Sedangkan Aimoor Daniiarova (2023) menyebutkan peperangan antara Rusia vs Ukraina adalah peperangan asimetris.
Pasalnya, Rusia jauh lebih kuat dari Ukraina dalam hal teknologi militer dan pasukan. Namun, faktor-faktor seperti konjungtur politik global, dukungan komunitas internasional, keberhasilan dalam perang informasi, dan pertahanan yang sah memberi Ukraina dukungan militer, ekonomi, dan politik yang serius.
Bahkan dibandingkan dengan karakter terkenal “David and Goliath”, memberikan pesan bahwa yang lemah, tapi benar akan menang.
Konsep perang asimetris memiliki beberapa dimensi. Pada dimensi operasional, perang asimetris memanfaatkan kelicikan dan tipu muslihat, operasi rahasia, pengkhianatan, dan aksi terorisme.
Pada dimensi strategi militer, konsep tersebut mewujud dalam bentuk perang gerilya.
Pada dimensi strategi sosial-politik, konsep perang asimetris tampak dalam wujud kampanye perang moral atau perang dengan pembenaran agama atau Kitab Suci, benturan budaya, kampanye dukungan melalui media digital dan media sosial, kampanye sanksi ekonomi, tawaran diplomasi dan negosiasi untuk gencatan senjata.
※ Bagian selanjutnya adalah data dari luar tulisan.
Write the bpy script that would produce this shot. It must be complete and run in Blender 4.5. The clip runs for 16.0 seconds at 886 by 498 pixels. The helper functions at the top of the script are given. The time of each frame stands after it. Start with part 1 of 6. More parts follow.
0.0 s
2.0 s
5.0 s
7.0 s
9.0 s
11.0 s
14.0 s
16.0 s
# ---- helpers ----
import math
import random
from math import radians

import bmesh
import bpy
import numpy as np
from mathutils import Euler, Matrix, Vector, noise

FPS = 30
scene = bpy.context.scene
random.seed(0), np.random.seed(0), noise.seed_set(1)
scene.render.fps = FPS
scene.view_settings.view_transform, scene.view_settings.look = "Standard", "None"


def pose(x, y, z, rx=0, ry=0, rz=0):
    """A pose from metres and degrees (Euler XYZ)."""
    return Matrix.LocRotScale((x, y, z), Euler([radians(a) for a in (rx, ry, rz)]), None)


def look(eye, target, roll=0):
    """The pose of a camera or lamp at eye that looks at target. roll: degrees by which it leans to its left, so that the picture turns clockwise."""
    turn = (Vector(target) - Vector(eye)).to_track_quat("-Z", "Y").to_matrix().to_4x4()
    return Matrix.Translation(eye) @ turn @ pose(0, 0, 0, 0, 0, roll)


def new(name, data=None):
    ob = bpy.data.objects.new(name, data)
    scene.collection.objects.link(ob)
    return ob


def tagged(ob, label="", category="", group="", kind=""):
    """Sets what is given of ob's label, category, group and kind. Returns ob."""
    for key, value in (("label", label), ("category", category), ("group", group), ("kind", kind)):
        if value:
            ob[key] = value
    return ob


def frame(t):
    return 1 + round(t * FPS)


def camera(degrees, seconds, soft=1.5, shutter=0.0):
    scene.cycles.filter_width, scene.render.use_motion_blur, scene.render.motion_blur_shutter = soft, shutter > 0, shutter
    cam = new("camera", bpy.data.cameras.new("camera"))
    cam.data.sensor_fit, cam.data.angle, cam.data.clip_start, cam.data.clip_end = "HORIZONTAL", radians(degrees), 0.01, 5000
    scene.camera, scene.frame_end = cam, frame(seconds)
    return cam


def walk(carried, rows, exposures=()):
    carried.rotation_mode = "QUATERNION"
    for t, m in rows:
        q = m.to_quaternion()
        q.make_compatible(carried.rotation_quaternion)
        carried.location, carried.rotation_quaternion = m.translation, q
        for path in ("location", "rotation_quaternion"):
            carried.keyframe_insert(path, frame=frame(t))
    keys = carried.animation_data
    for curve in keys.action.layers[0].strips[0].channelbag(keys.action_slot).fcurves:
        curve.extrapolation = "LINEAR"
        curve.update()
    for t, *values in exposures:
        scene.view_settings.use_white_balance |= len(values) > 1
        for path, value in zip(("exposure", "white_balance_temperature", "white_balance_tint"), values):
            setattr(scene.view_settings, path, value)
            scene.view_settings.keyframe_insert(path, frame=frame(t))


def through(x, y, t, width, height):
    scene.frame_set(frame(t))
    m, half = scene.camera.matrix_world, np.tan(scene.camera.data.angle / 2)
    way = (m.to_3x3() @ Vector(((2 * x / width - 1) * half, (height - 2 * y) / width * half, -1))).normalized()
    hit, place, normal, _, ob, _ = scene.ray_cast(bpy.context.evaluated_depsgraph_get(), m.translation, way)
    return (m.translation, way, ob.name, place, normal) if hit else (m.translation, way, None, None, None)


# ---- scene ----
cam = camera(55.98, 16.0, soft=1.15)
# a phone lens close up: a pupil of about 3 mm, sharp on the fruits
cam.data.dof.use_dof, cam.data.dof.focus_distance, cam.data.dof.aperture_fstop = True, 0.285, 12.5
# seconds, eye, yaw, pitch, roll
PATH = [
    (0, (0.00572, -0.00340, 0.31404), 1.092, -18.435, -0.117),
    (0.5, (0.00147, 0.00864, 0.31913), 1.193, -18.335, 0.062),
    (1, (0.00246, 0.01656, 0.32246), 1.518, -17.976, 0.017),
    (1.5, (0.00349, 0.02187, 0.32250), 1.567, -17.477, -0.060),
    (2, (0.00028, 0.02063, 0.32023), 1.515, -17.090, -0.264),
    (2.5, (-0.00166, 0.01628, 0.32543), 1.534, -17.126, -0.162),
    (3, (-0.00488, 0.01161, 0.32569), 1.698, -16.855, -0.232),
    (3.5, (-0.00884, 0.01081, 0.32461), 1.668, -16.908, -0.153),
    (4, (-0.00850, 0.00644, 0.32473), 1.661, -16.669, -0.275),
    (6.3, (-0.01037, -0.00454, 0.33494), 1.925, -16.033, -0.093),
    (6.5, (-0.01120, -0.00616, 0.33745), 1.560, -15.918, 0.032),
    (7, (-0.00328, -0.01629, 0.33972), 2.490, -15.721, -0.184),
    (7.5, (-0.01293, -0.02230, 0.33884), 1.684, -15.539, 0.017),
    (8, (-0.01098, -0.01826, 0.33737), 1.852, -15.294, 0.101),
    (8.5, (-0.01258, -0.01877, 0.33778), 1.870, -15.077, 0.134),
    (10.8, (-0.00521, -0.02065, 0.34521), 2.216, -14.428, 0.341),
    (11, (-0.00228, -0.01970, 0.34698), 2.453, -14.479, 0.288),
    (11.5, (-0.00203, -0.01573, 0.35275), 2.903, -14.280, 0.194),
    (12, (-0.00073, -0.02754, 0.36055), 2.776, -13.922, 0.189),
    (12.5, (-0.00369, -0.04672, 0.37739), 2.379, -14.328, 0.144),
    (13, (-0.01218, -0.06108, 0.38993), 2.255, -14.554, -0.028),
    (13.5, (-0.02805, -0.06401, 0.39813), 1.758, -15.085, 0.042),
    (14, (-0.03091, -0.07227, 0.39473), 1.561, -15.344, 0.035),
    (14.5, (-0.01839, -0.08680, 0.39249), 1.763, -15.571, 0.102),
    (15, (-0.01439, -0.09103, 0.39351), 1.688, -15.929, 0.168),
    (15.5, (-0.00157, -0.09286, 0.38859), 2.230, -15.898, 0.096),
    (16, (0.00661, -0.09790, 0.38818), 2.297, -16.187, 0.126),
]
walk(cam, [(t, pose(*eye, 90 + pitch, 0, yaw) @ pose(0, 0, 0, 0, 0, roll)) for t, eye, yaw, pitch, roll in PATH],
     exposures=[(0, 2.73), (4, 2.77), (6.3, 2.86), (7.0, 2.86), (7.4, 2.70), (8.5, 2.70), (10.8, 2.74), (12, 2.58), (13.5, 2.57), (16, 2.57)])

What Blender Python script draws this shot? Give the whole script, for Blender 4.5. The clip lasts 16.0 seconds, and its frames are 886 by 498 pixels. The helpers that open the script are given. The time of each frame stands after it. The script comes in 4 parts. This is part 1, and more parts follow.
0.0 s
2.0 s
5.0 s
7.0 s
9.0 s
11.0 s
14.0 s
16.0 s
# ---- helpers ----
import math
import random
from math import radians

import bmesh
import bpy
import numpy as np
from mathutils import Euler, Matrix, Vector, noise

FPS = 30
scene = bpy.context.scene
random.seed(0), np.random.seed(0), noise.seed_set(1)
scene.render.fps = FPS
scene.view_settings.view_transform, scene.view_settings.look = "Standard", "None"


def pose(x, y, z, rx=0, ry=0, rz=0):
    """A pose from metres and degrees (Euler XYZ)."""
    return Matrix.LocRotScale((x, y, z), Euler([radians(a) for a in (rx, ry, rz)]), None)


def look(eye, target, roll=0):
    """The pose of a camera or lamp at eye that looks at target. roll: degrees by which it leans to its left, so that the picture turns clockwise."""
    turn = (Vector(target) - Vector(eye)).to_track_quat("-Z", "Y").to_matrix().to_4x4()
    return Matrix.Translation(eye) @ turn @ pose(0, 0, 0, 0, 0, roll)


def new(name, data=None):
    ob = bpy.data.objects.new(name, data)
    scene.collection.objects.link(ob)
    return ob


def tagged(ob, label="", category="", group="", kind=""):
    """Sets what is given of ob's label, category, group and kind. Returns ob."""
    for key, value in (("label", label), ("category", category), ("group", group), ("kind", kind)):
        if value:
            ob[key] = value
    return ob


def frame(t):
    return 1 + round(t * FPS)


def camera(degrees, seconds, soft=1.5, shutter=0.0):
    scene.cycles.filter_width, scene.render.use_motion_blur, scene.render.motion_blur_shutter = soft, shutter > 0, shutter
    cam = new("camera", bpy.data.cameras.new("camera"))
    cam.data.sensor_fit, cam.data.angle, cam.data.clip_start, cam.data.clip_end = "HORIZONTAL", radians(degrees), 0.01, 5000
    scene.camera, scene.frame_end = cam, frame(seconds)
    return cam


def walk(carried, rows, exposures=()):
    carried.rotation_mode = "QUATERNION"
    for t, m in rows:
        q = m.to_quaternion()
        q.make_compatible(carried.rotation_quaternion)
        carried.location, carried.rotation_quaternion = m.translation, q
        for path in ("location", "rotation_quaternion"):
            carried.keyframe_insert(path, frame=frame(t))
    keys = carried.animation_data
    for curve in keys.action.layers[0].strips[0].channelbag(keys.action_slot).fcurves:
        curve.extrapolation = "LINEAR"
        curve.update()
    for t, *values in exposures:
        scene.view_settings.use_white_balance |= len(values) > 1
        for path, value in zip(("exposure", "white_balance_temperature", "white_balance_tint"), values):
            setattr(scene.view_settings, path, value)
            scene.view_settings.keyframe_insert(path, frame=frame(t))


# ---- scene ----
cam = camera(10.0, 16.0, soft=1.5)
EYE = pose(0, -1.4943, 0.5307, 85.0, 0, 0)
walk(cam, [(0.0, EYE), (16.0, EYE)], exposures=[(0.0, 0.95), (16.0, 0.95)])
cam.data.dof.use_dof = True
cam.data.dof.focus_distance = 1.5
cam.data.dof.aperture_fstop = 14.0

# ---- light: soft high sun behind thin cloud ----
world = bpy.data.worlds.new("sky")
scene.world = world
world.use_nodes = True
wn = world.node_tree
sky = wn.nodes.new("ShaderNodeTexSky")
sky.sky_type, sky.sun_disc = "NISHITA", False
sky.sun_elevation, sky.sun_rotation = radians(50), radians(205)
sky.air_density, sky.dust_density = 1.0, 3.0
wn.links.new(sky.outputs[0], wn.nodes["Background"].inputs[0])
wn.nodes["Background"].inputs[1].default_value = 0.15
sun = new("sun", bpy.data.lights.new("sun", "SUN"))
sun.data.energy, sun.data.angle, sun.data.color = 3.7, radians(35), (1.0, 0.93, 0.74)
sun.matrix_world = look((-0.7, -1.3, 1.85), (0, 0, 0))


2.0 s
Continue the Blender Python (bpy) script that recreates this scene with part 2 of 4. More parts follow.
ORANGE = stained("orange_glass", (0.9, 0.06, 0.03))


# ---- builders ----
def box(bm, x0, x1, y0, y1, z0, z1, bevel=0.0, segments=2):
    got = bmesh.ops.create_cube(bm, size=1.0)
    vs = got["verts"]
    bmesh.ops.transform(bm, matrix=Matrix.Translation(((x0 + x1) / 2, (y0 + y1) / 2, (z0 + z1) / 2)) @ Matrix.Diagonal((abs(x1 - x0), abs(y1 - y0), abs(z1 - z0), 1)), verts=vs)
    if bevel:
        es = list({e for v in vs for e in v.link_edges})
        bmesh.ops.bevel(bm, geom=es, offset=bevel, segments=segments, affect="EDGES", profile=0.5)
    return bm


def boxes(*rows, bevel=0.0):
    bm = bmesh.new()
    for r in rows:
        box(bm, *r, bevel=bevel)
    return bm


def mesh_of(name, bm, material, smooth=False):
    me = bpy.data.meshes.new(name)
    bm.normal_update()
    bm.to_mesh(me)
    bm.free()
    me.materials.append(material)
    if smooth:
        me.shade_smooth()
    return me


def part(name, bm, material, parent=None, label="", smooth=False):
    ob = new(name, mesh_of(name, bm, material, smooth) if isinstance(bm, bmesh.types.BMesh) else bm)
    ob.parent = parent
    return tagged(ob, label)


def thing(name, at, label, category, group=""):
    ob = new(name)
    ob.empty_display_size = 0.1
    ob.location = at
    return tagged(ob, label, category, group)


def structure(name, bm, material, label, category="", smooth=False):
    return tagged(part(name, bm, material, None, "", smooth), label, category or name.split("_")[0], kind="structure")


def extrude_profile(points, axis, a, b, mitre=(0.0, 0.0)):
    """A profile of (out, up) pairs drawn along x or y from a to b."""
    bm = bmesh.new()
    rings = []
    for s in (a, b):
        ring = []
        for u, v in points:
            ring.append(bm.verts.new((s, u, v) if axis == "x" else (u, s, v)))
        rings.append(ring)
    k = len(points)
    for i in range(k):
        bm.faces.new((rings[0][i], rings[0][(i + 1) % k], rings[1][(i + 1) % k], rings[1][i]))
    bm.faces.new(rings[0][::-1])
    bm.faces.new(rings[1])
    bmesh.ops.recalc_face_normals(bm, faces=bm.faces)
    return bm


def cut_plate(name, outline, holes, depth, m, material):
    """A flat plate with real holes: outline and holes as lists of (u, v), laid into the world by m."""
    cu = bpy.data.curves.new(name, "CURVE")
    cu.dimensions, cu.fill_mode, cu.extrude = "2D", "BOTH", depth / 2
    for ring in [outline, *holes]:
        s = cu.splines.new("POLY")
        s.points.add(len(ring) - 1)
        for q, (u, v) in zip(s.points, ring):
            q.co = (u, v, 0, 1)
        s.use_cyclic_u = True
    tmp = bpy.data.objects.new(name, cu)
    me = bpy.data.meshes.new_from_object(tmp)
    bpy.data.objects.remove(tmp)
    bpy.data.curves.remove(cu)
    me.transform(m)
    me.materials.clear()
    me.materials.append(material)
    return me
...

Perihal perang asimeteris Mantan Menteri Luar Negeri Amerika Serikat dan pemenang Nobel Perdamaian, Henry Kissinger pernah berkomentar demikian: “Efek perang asimetris sungguh dahsyat karena berdampak selain kelumpuhan menyeluruh bagi negara bangsa, juga membutuhkan biaya tinggi dan perlu waktu yang relatif lama untuk proses recovery (pemulihan kembali)-nya kelak.
Makanya, dalam perang asimetris berlaku prinsip, ‘kuasai minyak maka anda mengendalikan negara, kendalikan pangan maka Anda mengontrol rakyat.’” (Bdk. M Arief Pranoto, 2015).
Hingga kini, perang di Rusia Vs Ukraina belum dapat diprediksi kapan selesainya. Yang jelas, perang tersebut akan menimbulkan efek ‘bola salju’ yang besar, baik kondisi geopolitik dan geoekonomi regional (Eropa) maupun global.